Work instructions
Give the data below again exactly as written, without its pictures.

Data section
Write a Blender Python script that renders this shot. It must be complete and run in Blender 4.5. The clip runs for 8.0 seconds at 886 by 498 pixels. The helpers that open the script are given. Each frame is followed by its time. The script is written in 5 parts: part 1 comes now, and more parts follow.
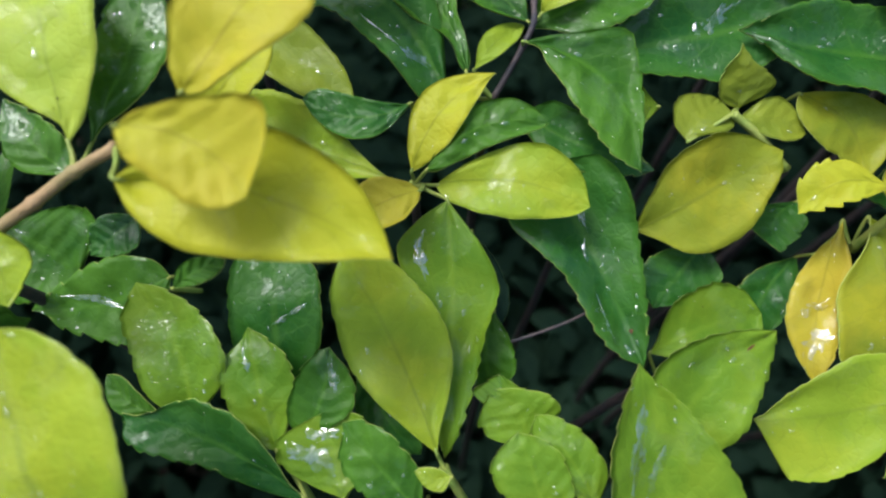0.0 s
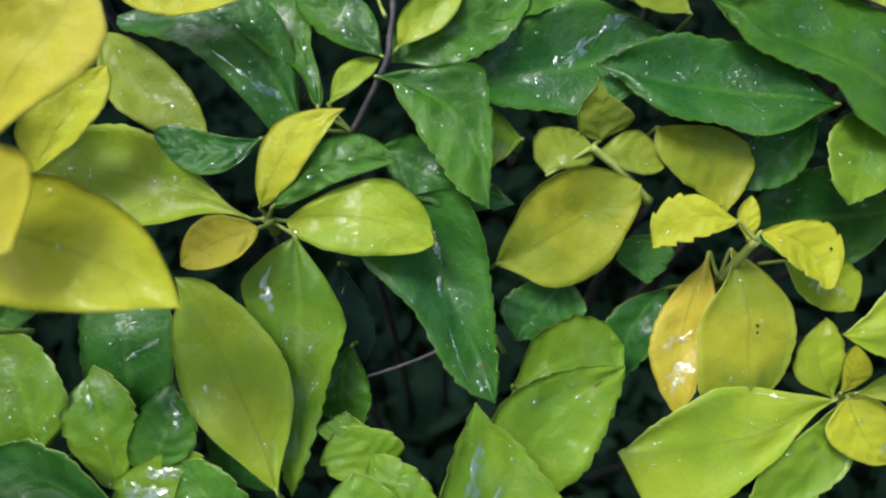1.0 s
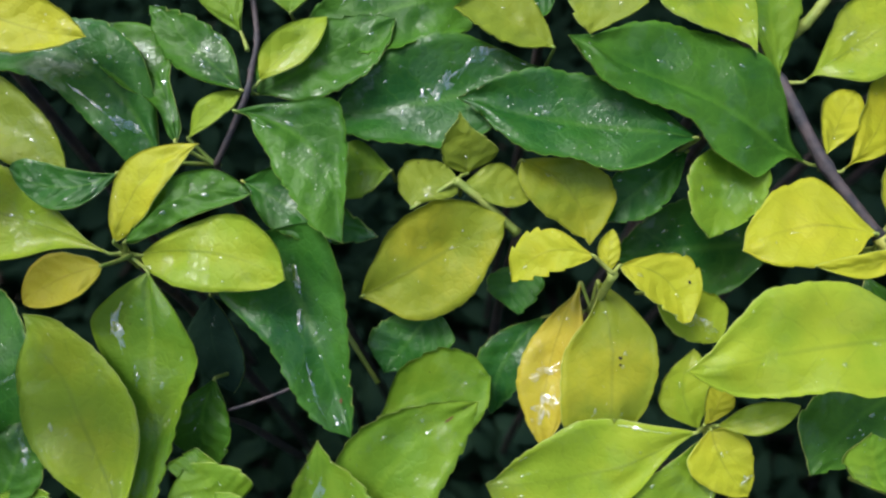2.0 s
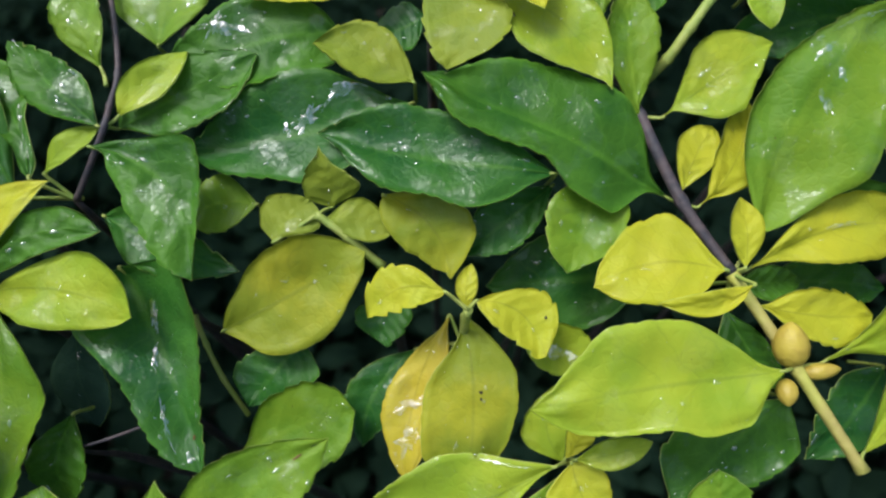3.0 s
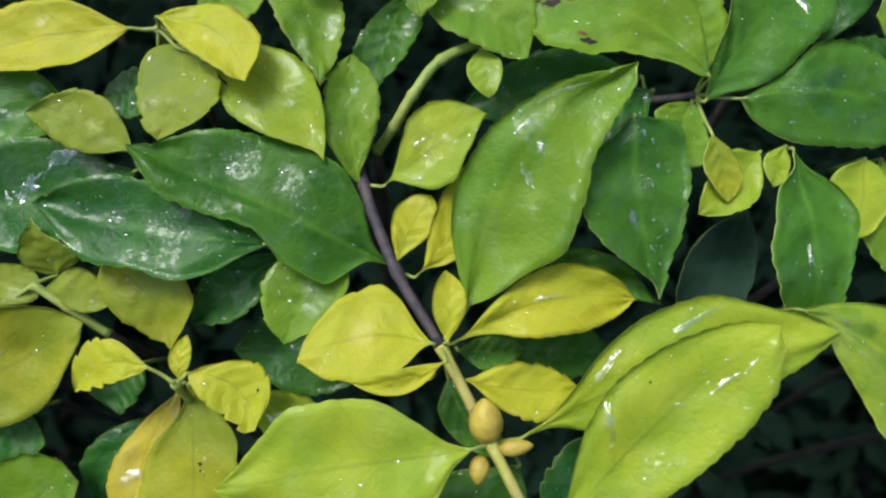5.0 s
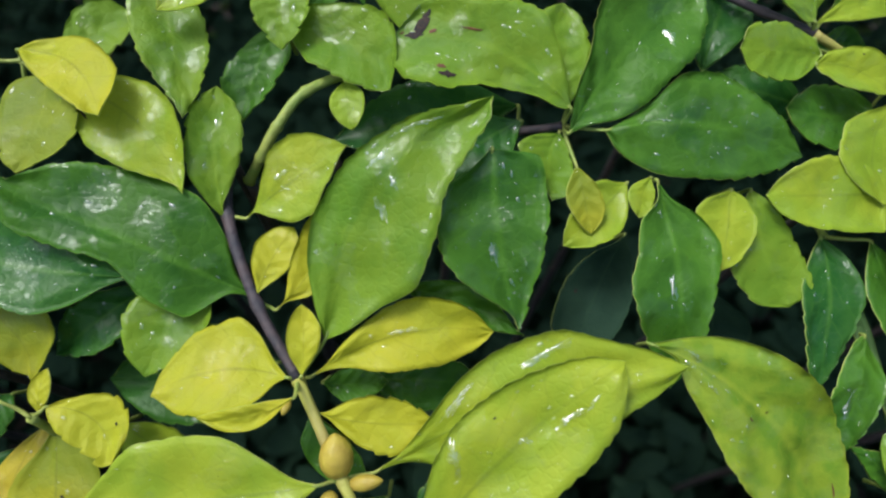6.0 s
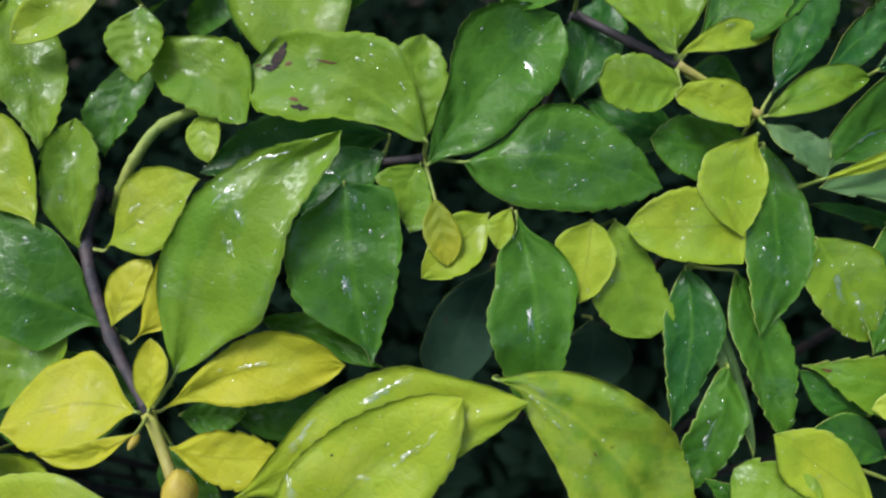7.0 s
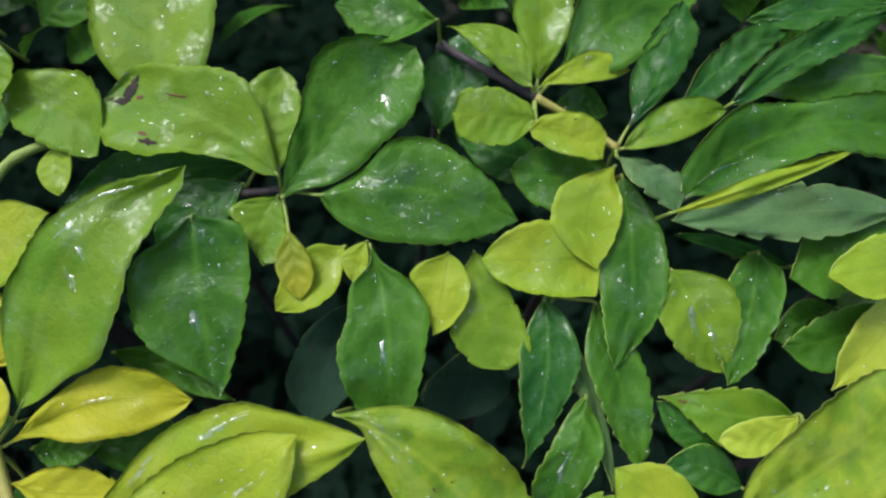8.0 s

Solution to this task
Write a Blender Python script that renders this shot. It must be complete and run in Blender 4.5. The clip runs for 8.0 seconds at 886 by 498 pixels. The helpers that open the script are given. Each frame is followed by its time. The script is written in 5 parts: part 1 comes now, and more parts follow.
0.0 s
1.0 s
2.0 s
3.0 s
5.0 s
6.0 s
7.0 s
8.0 s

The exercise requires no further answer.